Task:
Transcribe the records that follow. Keep every word exactly, and drop the pictures.

Data entries:
·····

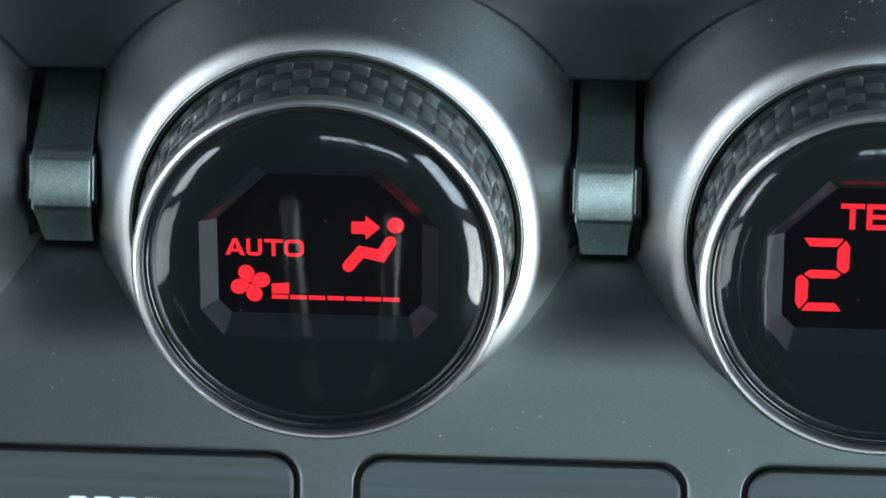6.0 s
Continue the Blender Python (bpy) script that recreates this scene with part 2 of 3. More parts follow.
def lettering(word, x0, z0, x1, z1, depth=0.08, spacing=1.0, heavy=0.0, bold=0.0):
    """A word in the built-in font, fitted to a box in x and z; returns a bmesh, front at y = 0."""
    cu = bpy.data.curves.new("word", "FONT")
    cu.body, cu.extrude, cu.space_character, cu.offset = word, 0.01, spacing, bold
    tmp = bpy.data.objects.new("word", cu)
    scene.collection.objects.link(tmp)
    me = bpy.data.meshes.new_from_object(tmp.evaluated_get(bpy.context.evaluated_depsgraph_get()))
    bm = bmesh.new()
    bm.from_mesh(me)
    bpy.data.objects.remove(tmp)
    bpy.data.meshes.remove(me)
    lo = [min(v.co[k] for v in bm.verts) for k in range(3)]
    hi = [max(v.co[k] for v in bm.verts) for k in range(3)]
    for v in bm.verts:
        a = (v.co.x - lo[0]) / (hi[0] - lo[0])
        b = (v.co.y - lo[1]) / (hi[1] - lo[1])
        c = (hi[2] - v.co.z) / (hi[2] - lo[2])
        v.co = (x0 + a * (x1 - heavy - x0), c * depth, z0 + b * (z1 - heavy * 0.6 - z0))
    if heavy:
        first = list(bm.verts) + list(bm.edges) + list(bm.faces)
        for dx, dz in ((heavy, 0), (heavy, heavy * 0.6), (0, heavy * 0.6)):
            made = bmesh.ops.duplicate(bm, geom=first)
            bmesh.ops.translate(bm, vec=(dx, 0.004, dz), verts=[g for g in made["geom"] if isinstance(g, bmesh.types.BMVert)])
    return bm


# the console's main panel leans back: its plane, and a frame on it
LEAN_TAN = 0.35
LEAN_ANGLE = math.atan(LEAN_TAN)
SIN, COS = math.sin(LEAN_ANGLE), math.cos(LEAN_ANGLE)
PITCH = 76.0


def on_panel(x, v, h=0.0):
    """From x along the panel, v up its slope (v = 0 at height 0) and h proud of it, in millimetres."""
    return (x, -7 + LEAN_TAN * 27 + v * SIN - h * COS, v * COS + h * SIN)


def hollow(v):
    """How far the panel falls back towards the bar behind the dials."""
    return 0.016 * max(v + 25.0, 0.0) ** 2


# ---- the console: panels ----
def filled(outer, holes, place):
    """A flat sheet with holes through it; place maps (x, v) to space."""
    bm = bmesh.new()
    edges = []
    for loop in [outer] + holes:
        vs = [bm.verts.new((x, v, 0)) for x, v in loop]
        edges += [bm.edges.new((vs[i], vs[(i + 1) % len(vs)])) for i in range(len(vs))]
    bmesh.ops.triangle_fill(bm, use_beauty=True, edges=edges)
    top = list(bm.faces)
    ext = bmesh.ops.extrude_face_region(bm, geom=top)
    for v in ext["geom"]:
        if isinstance(v, bmesh.types.BMVert):
            v.co.z = -3.0
    for v in bm.verts:
        v.co = place(v.co.x, v.co.y, v.co.z)
    return bm


def fade(x):
    """The hollow runs out towards the panel's left end."""
    k = min(max((x + 31.0) / 20.0, 0.0), 1.0)
    return k * k * (3 - 2 * k)


def slot_line(x0, x1, n=16):
    return [(x0 + (x1 - x0) * i / n) for i in range(n + 1)]


BUTTON_LEFT = [-29.2 + 54.37 * i for i in range(4)]
BUTTON_W, BUTTON_TOP, BUTTON_BOTTOM = 46.9, -35.4, -58.0


EDGE, BEND, ROUND, CURL = -42.8, 16.0, 8.0, radians(8)


def left_bend(x, v, h):
    """The panel's left end turns back towards the driver's side: a quick bend, then a flat facet."""
    if x < EDGE:
        d = EDGE - x
        r = ROUND / CURL
        a = min(d / ROUND, 1.0) * CURL
        rest = max(d - ROUND, 0.0)
        px = EDGE - r * math.sin(a) - rest * math.cos(CURL)
        ph = -(r - r * math.cos(a)) - rest * math.sin(CURL)
        return on_panel(px - h * math.sin(a) - 0.14 * v * (d / BEND) ** 2, v, ph + h * math.cos(a))
    return on_panel(x, v, h)


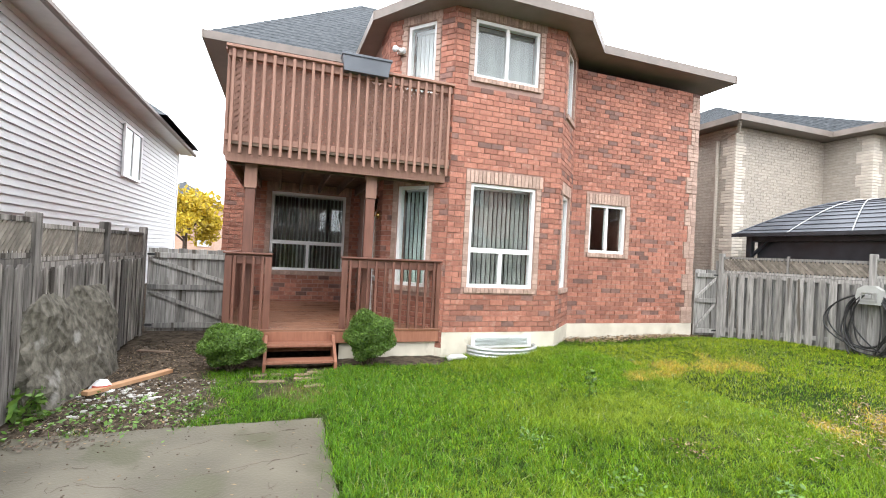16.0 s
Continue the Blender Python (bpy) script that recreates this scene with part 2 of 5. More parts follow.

·····

Written answer:
6.0 s
Continue the Blender Python (bpy) script that recreates this scene with part 2 of 3. More parts follow.
def lettering(word, x0, z0, x1, z1, depth=0.08, spacing=1.0, heavy=0.0, bold=0.0):
    """A word in the built-in font, fitted to a box in x and z; returns a bmesh, front at y = 0."""
    cu = bpy.data.curves.new("word", "FONT")
    cu.body, cu.extrude, cu.space_character, cu.offset = word, 0.01, spacing, bold
    tmp = bpy.data.objects.new("word", cu)
    scene.collection.objects.link(tmp)
    me = bpy.data.meshes.new_from_object(tmp.evaluated_get(bpy.context.evaluated_depsgraph_get()))
    bm = bmesh.new()
    bm.from_mesh(me)
    bpy.data.objects.remove(tmp)
    bpy.data.meshes.remove(me)
    lo = [min(v.co[k] for v in bm.verts) for k in range(3)]
    hi = [max(v.co[k] for v in bm.verts) for k in range(3)]
    for v in bm.verts:
        a = (v.co.x - lo[0]) / (hi[0] - lo[0])
        b = (v.co.y - lo[1]) / (hi[1] - lo[1])
        c = (hi[2] - v.co.z) / (hi[2] - lo[2])
        v.co = (x0 + a * (x1 - heavy - x0), c * depth, z0 + b * (z1 - heavy * 0.6 - z0))
    if heavy:
        first = list(bm.verts) + list(bm.edges) + list(bm.faces)
        for dx, dz in ((heavy, 0), (heavy, heavy * 0.6), (0, heavy * 0.6)):
            made = bmesh.ops.duplicate(bm, geom=first)
            bmesh.ops.translate(bm, vec=(dx, 0.004, dz), verts=[g for g in made["geom"] if isinstance(g, bmesh.types.BMVert)])
    return bm


# the console's main panel leans back: its plane, and a frame on it
LEAN_TAN = 0.35
LEAN_ANGLE = math.atan(LEAN_TAN)
SIN, COS = math.sin(LEAN_ANGLE), math.cos(LEAN_ANGLE)
PITCH = 76.0


def on_panel(x, v, h=0.0):
    """From x along the panel, v up its slope (v = 0 at height 0) and h proud of it, in millimetres."""
    return (x, -7 + LEAN_TAN * 27 + v * SIN - h * COS, v * COS + h * SIN)


def hollow(v):
    """How far the panel falls back towards the bar behind the dials."""
    return 0.016 * max(v + 25.0, 0.0) ** 2


# ---- the console: panels ----
def filled(outer, holes, place):
    """A flat sheet with holes through it; place maps (x, v) to space."""
    bm = bmesh.new()
    edges = []
    for loop in [outer] + holes:
        vs = [bm.verts.new((x, v, 0)) for x, v in loop]
        edges += [bm.edges.new((vs[i], vs[(i + 1) % len(vs)])) for i in range(len(vs))]
    bmesh.ops.triangle_fill(bm, use_beauty=True, edges=edges)
    top = list(bm.faces)
    ext = bmesh.ops.extrude_face_region(bm, geom=top)
    for v in ext["geom"]:
        if isinstance(v, bmesh.types.BMVert):
            v.co.z = -3.0
    for v in bm.verts:
        v.co = place(v.co.x, v.co.y, v.co.z)
    return bm


def fade(x):
    """The hollow runs out towards the panel's left end."""
    k = min(max((x + 31.0) / 20.0, 0.0), 1.0)
    return k * k * (3 - 2 * k)


def slot_line(x0, x1, n=16):
    return [(x0 + (x1 - x0) * i / n) for i in range(n + 1)]


BUTTON_LEFT = [-29.2 + 54.37 * i for i in range(4)]
BUTTON_W, BUTTON_TOP, BUTTON_BOTTOM = 46.9, -35.4, -58.0


EDGE, BEND, ROUND, CURL = -42.8, 16.0, 8.0, radians(8)


def left_bend(x, v, h):
    """The panel's left end turns back towards the driver's side: a quick bend, then a flat facet."""
    if x < EDGE:
        d = EDGE - x
        r = ROUND / CURL
        a = min(d / ROUND, 1.0) * CURL
        rest = max(d - ROUND, 0.0)
        px = EDGE - r * math.sin(a) - rest * math.cos(CURL)
        ph = -(r - r * math.cos(a)) - rest * math.sin(CURL)
        return on_panel(px - h * math.sin(a) - 0.14 * v * (d / BEND) ** 2, v, ph + h * math.cos(a))
    return on_panel(x, v, h)


16.0 s
Continue the Blender Python (bpy) script that recreates this scene with part 2 of 5. More parts follow.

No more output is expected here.